The Advanced Placement Program, or AP Program, is well-known by many high school students in America today. Many juniors and seniors spend their days with a head in a textbook, trying to tackle reading lists, absorb vocabulary words, and memorize historical dates in efforts to earn the coveted 5 on the AP exam.
The AP program prepares high school students for college-level academics. The programs are available in a number of subject areas, from World History to Latin. Students can take courses designed to help them prepare for the exam, held in the spring of the academic year, or they can study on their own.
The AP program is widely accepted in American high schools, and seems to encourage students to push themselves academically. However, AP courses also run the risk of simply teaching students to perform well on a test rather than learn critical thinking skills.

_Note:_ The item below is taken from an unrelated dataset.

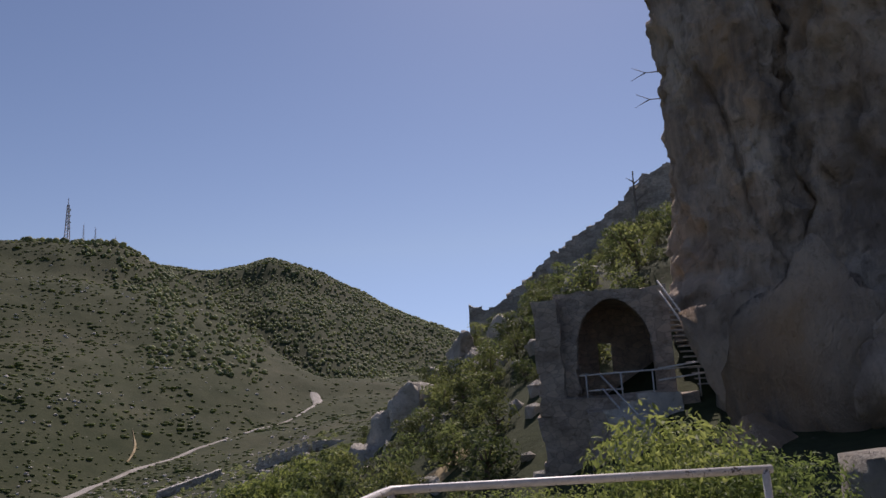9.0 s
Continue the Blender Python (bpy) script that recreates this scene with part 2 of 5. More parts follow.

One of the advantages of taking the AP exam is that students who earn a 4 or a 5 on an AP exam in a certain subject area can receive college credit. For example, a student who earns a 4 in AP English may be exempt from Freshman English in her college. This allows high school students not only to prepare for college, but actually perform at the college level, which can give them a jump start when they matriculate and can alleviate college costs.
AP Programs are so widely accepted among colleges and universities that it is a no-brainer that high-performing high school students, or those students that want a challenge, should take the exams, But it can also be beneficial to consider International Bacchalaureate or other programs that can also provide college credit and academic challenge.